--- BEGIN ---

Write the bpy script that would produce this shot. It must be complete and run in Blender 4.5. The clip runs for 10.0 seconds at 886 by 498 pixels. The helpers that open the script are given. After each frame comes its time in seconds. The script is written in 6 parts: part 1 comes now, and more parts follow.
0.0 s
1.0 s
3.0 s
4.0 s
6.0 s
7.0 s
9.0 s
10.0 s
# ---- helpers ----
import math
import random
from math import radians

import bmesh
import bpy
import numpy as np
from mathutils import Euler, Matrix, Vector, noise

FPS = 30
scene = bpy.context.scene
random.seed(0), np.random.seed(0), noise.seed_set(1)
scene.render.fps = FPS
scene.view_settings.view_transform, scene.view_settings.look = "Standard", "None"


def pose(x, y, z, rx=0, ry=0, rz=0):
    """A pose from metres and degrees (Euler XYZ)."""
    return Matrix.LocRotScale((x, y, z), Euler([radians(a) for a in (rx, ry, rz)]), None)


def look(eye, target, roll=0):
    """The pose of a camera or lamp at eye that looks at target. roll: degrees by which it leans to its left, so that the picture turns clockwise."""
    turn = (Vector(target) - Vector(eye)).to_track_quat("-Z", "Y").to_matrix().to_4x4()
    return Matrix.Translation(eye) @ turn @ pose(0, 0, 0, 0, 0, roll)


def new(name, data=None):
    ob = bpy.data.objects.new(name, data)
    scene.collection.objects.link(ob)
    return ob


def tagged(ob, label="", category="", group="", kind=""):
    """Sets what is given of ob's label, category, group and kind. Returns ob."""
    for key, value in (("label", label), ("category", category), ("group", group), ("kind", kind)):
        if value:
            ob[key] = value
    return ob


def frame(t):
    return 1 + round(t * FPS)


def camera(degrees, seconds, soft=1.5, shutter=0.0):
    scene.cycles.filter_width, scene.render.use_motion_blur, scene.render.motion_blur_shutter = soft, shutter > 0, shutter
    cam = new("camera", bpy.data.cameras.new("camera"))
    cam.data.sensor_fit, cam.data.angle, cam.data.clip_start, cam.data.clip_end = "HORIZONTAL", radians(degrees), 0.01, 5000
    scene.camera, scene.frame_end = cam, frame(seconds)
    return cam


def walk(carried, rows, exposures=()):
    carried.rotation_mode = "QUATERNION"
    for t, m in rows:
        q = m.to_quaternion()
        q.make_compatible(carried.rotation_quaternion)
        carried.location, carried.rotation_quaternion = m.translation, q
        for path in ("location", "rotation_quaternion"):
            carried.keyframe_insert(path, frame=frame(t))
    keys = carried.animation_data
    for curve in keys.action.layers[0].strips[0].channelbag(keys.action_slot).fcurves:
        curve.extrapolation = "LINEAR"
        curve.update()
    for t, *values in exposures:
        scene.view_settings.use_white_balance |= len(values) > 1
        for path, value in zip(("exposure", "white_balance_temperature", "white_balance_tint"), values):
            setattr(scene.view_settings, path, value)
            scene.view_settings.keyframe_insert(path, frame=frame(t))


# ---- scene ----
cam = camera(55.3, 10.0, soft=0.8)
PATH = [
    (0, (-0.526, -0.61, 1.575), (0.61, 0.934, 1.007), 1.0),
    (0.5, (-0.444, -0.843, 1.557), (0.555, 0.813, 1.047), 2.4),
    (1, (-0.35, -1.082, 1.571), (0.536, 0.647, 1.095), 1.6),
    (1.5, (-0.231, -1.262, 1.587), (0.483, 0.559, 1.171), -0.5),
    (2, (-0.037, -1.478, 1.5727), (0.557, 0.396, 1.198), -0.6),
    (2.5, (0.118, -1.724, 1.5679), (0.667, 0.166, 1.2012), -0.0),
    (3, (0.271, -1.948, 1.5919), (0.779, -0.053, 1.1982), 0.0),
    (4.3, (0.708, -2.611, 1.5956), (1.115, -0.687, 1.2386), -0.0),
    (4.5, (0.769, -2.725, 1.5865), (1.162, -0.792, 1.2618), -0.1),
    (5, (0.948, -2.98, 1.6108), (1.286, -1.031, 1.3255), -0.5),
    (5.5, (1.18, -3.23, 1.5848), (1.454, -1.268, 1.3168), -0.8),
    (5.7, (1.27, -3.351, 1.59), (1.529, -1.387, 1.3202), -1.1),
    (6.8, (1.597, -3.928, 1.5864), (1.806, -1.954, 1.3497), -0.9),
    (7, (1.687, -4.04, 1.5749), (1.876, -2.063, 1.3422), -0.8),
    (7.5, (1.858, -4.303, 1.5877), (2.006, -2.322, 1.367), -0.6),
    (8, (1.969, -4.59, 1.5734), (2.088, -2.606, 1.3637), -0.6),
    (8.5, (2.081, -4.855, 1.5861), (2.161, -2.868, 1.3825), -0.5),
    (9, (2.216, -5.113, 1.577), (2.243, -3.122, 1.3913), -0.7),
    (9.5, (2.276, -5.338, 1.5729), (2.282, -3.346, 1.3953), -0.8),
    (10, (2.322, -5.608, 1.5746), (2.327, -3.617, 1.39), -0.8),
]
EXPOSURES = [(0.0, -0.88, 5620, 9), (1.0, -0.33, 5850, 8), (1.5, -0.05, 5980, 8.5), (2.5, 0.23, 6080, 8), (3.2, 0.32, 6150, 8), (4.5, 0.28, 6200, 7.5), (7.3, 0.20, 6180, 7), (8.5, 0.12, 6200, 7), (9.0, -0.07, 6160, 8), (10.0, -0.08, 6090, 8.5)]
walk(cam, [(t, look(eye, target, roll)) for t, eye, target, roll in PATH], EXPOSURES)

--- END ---

Repeat the data above exactly.

• _Full output_
Write the bpy script that would produce this shot. It must be complete and run in Blender 4.5. The clip runs for 10.0 seconds at 886 by 498 pixels. The helpers that open the script are given. After each frame comes its time in seconds. The script is written in 6 parts: part 1 comes now, and more parts follow.
0.0 s
1.0 s
3.0 s
4.0 s
6.0 s
7.0 s
9.0 s
10.0 s
# ---- helpers ----
import math
import random
from math import radians

import bmesh
import bpy
import numpy as np
from mathutils import Euler, Matrix, Vector, noise

FPS = 30
scene = bpy.context.scene
random.seed(0), np.random.seed(0), noise.seed_set(1)
scene.render.fps = FPS
scene.view_settings.view_transform, scene.view_settings.look = "Standard", "None"


def pose(x, y, z, rx=0, ry=0, rz=0):
    """A pose from metres and degrees (Euler XYZ)."""
    return Matrix.LocRotScale((x, y, z), Euler([radians(a) for a in (rx, ry, rz)]), None)


def look(eye, target, roll=0):
    """The pose of a camera or lamp at eye that looks at target. roll: degrees by which it leans to its left, so that the picture turns clockwise."""
    turn = (Vector(target) - Vector(eye)).to_track_quat("-Z", "Y").to_matrix().to_4x4()
    return Matrix.Translation(eye) @ turn @ pose(0, 0, 0, 0, 0, roll)


def new(name, data=None):
    ob = bpy.data.objects.new(name, data)
    scene.collection.objects.link(ob)
    return ob


def tagged(ob, label="", category="", group="", kind=""):
    """Sets what is given of ob's label, category, group and kind. Returns ob."""
    for key, value in (("label", label), ("category", category), ("group", group), ("kind", kind)):
        if value:
            ob[key] = value
    return ob


def frame(t):
    return 1 + round(t * FPS)


def camera(degrees, seconds, soft=1.5, shutter=0.0):
    scene.cycles.filter_width, scene.render.use_motion_blur, scene.render.motion_blur_shutter = soft, shutter > 0, shutter
    cam = new("camera", bpy.data.cameras.new("camera"))
    cam.data.sensor_fit, cam.data.angle, cam.data.clip_start, cam.data.clip_end = "HORIZONTAL", radians(degrees), 0.01, 5000
    scene.camera, scene.frame_end = cam, frame(seconds)
    return cam


def walk(carried, rows, exposures=()):
    carried.rotation_mode = "QUATERNION"
    for t, m in rows:
        q = m.to_quaternion()
        q.make_compatible(carried.rotation_quaternion)
        carried.location, carried.rotation_quaternion = m.translation, q
        for path in ("location", "rotation_quaternion"):
            carried.keyframe_insert(path, frame=frame(t))
    keys = carried.animation_data
    for curve in keys.action.layers[0].strips[0].channelbag(keys.action_slot).fcurves:
        curve.extrapolation = "LINEAR"
        curve.update()
    for t, *values in exposures:
        scene.view_settings.use_white_balance |= len(values) > 1
        for path, value in zip(("exposure", "white_balance_temperature", "white_balance_tint"), values):
            setattr(scene.view_settings, path, value)
            scene.view_settings.keyframe_insert(path, frame=frame(t))


# ---- scene ----
cam = camera(55.3, 10.0, soft=0.8)
PATH = [
    (0, (-0.526, -0.61, 1.575), (0.61, 0.934, 1.007), 1.0),
    (0.5, (-0.444, -0.843, 1.557), (0.555, 0.813, 1.047), 2.4),
    (1, (-0.35, -1.082, 1.571), (0.536, 0.647, 1.095), 1.6),
    (1.5, (-0.231, -1.262, 1.587), (0.483, 0.559, 1.171), -0.5),
    (2, (-0.037, -1.478, 1.5727), (0.557, 0.396, 1.198), -0.6),
    (2.5, (0.118, -1.724, 1.5679), (0.667, 0.166, 1.2012), -0.0),
    (3, (0.271, -1.948, 1.5919), (0.779, -0.053, 1.1982), 0.0),
    (4.3, (0.708, -2.611, 1.5956), (1.115, -0.687, 1.2386), -0.0),
    (4.5, (0.769, -2.725, 1.5865), (1.162, -0.792, 1.2618), -0.1),
    (5, (0.948, -2.98, 1.6108), (1.286, -1.031, 1.3255), -0.5),
    (5.5, (1.18, -3.23, 1.5848), (1.454, -1.268, 1.3168), -0.8),
    (5.7, (1.27, -3.351, 1.59), (1.529, -1.387, 1.3202), -1.1),
    (6.8, (1.597, -3.928, 1.5864), (1.806, -1.954, 1.3497), -0.9),
    (7, (1.687, -4.04, 1.5749), (1.876, -2.063, 1.3422), -0.8),
    (7.5, (1.858, -4.303, 1.5877), (2.006, -2.322, 1.367), -0.6),
    (8, (1.969, -4.59, 1.5734), (2.088, -2.606, 1.3637), -0.6),
    (8.5, (2.081, -4.855, 1.5861), (2.161, -2.868, 1.3825), -0.5),
    (9, (2.216, -5.113, 1.577), (2.243, -3.122, 1.3913), -0.7),
    (9.5, (2.276, -5.338, 1.5729), (2.282, -3.346, 1.3953), -0.8),
    (10, (2.322, -5.608, 1.5746), (2.327, -3.617, 1.39), -0.8),
]
EXPOSURES = [(0.0, -0.88, 5620, 9), (1.0, -0.33, 5850, 8), (1.5, -0.05, 5980, 8.5), (2.5, 0.23, 6080, 8), (3.2, 0.32, 6150, 8), (4.5, 0.28, 6200, 7.5), (7.3, 0.20, 6180, 7), (8.5, 0.12, 6200, 7), (9.0, -0.07, 6160, 8), (10.0, -0.08, 6090, 8.5)]
walk(cam, [(t, look(eye, target, roll)) for t, eye, target, roll in PATH], EXPOSURES)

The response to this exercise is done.